Remember your chosen verbal cue?

This is where you introduce it.

Whenever your dog is heeling properly, say the cue and reward with treats and vocal praise. With time, the dog will make the connection and start associating the cue with the desired action.

– Introduce a Release Cue

As mentioned previously, ‘heel’ is only meant to be used temporarily. You need a cue that releases your dog and lets it know it’s okay to sniff around.

Some use “go play,” but you can use anything you feel comfortable with.

Training Puppies Loose Leash Walking in Three Steps

Teaching ‘heel’ first is useful in distracting situations.

Young dogs are easily distracted and get stressed in busy environments.

To have the heel cue to fall back on allows you to call your dog back to you and start over.

However, a dog doesn’t need to know ‘heel’ before learning to walk on a loose leash, but it is helpful.

The biggest difference between heeling and walking on a loose leash is that the latter gives the dog the freedom to sniff.

The only rule is that it cannot pull or tug on the least, but other than that, it is up to you how much freedom you allow. 

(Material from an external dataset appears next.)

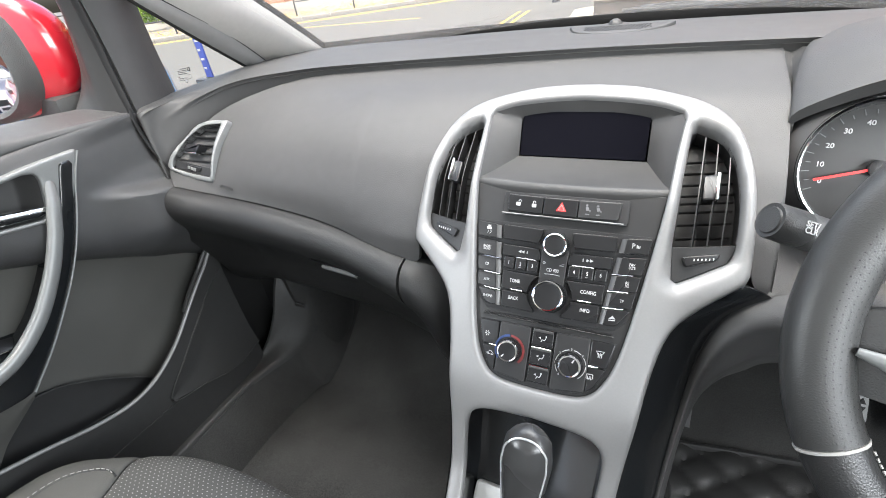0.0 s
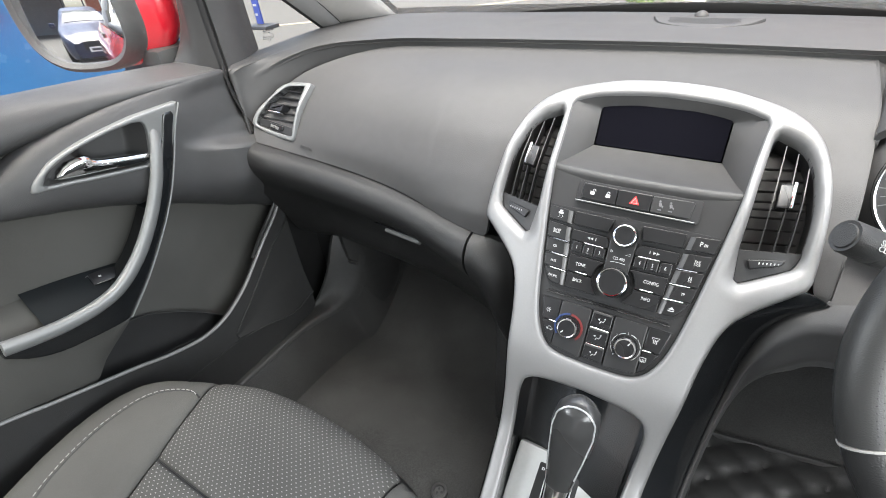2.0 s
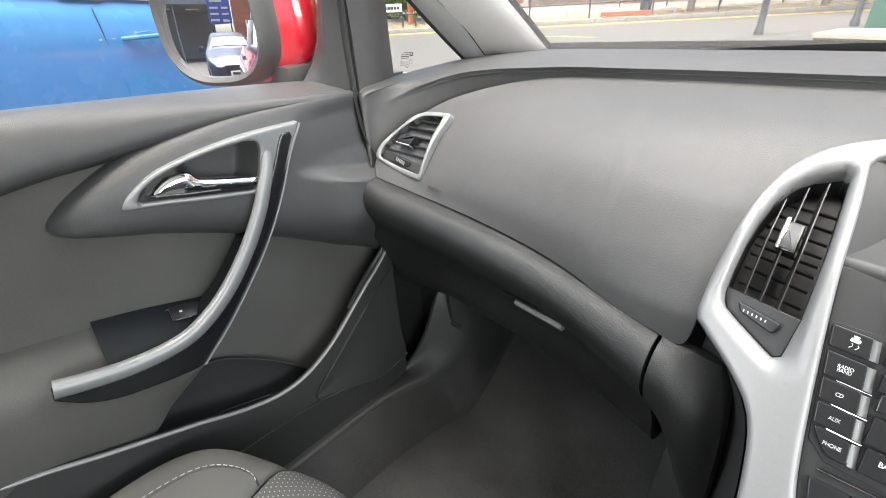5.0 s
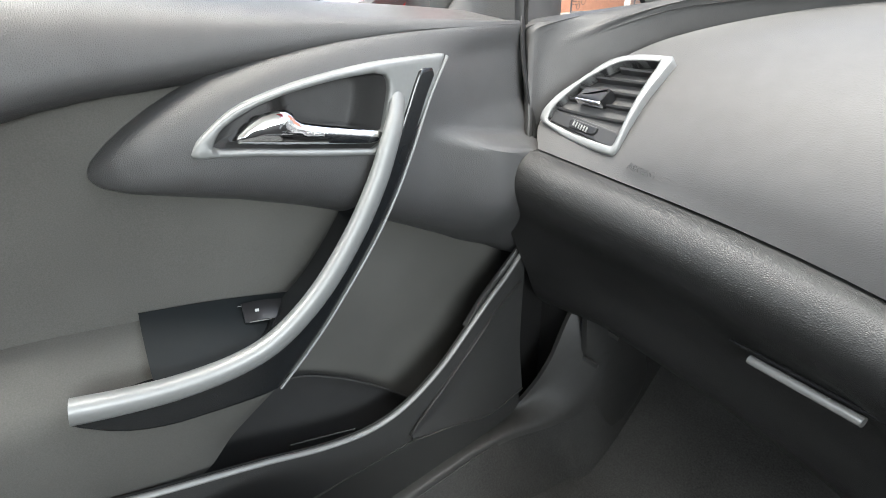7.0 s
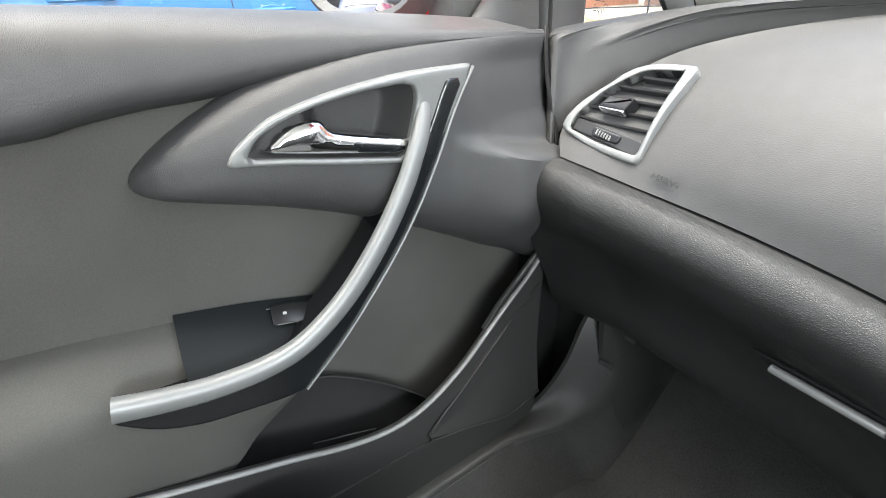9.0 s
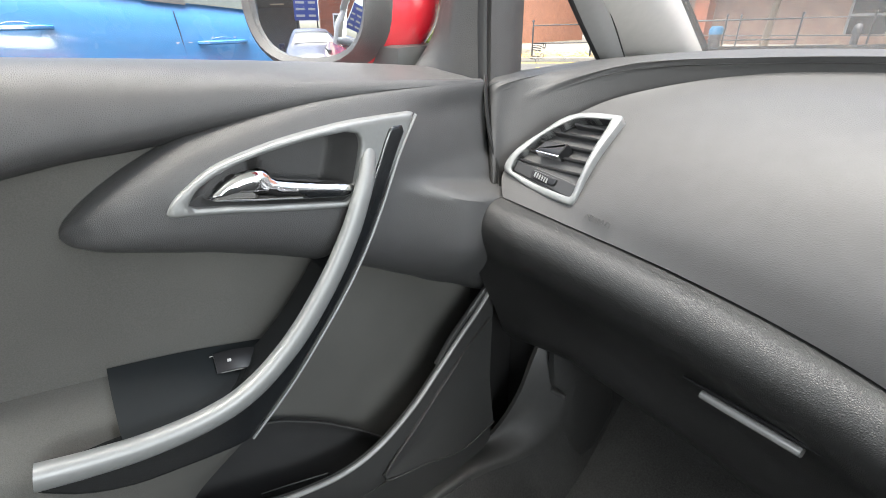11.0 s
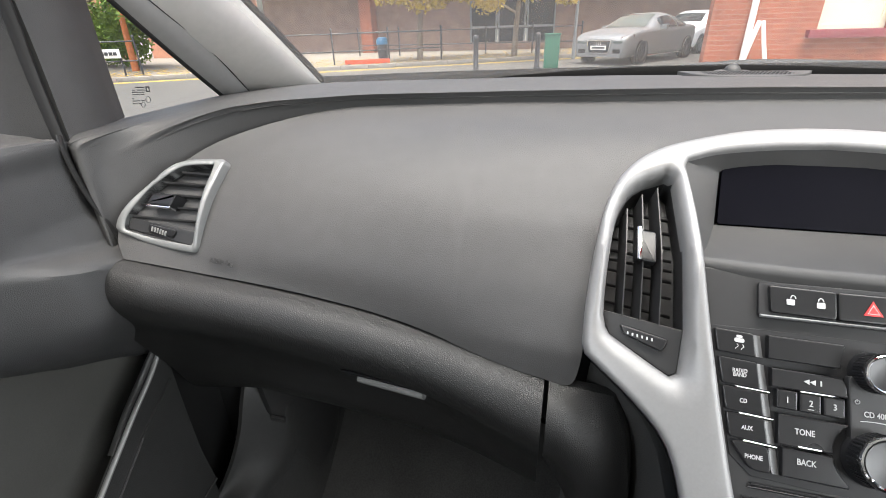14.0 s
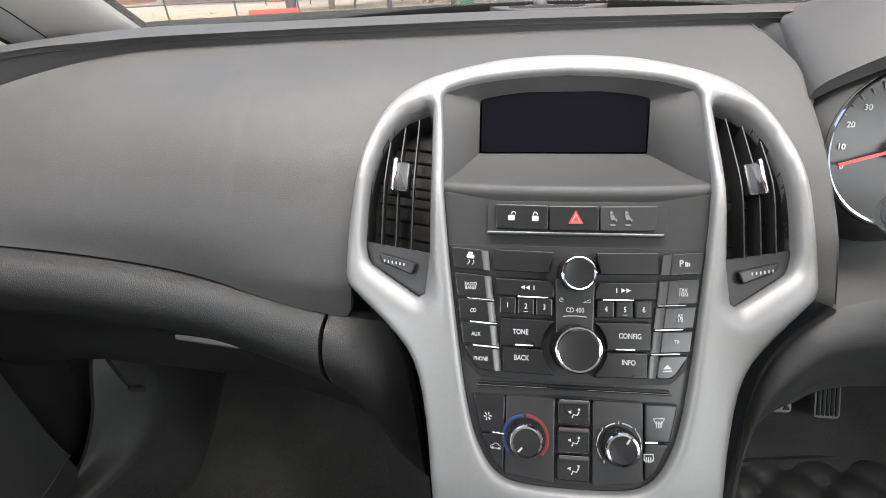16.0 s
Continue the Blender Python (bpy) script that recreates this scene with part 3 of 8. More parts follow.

Here are three steps to teaching your dog to walk on a leash:

1. Keep treats in your pocket so that you can reward them as needed. Let your dog sniff around as long as they are not pulling the leash.

2. If your dog pulls, stop, call your dog back, and place it in a heeling position if you have already taught this cue.

This is where teaching ‘heel’ first becomes convenient.

When the dog stops pulling, you can release it from the heel position and start moving again. If you still haven’t worked on this cue, just make it a habit to stop moving as soon as your dog pulls.

The goal is for the dog to understand that if there is pulling—you stop.

3. For leash-reactive dogs or dogs that get too excited, you can also try to turn around and walk away from the trigger as soon as the dog starts pulling.

Dogs are highly intelligent, and by stopping or turning around when a dog pulls, they will soon realize that the only way to move forward is to walk with a slack leash.

Being Patient is Essential

Take it slow in the beginning and limit training to a few minutes per day. It is a process, and the hardest part for many dog owners is to be patient.

When you feel yourself or your dog getting frustrated—take a break and revisit training later on.

Final Words

Teaching a puppy to walk on a leash can be challenging. But, it can also be fun if you approach it with the right attitude!

Use this guide to get started once your puppy moves in, and adapt the methods to work for you and your dog.

Positive reinforcement training will help strengthen your bond and initiate the process of making you a team.

The work and effort you put in now will pay off by the time your dog is an adult. 

You hopefully have many long walks and exciting outdoor adventures with your best fur friend ahead of you.

Leash training is key to making it safe and enjoyable for everyone.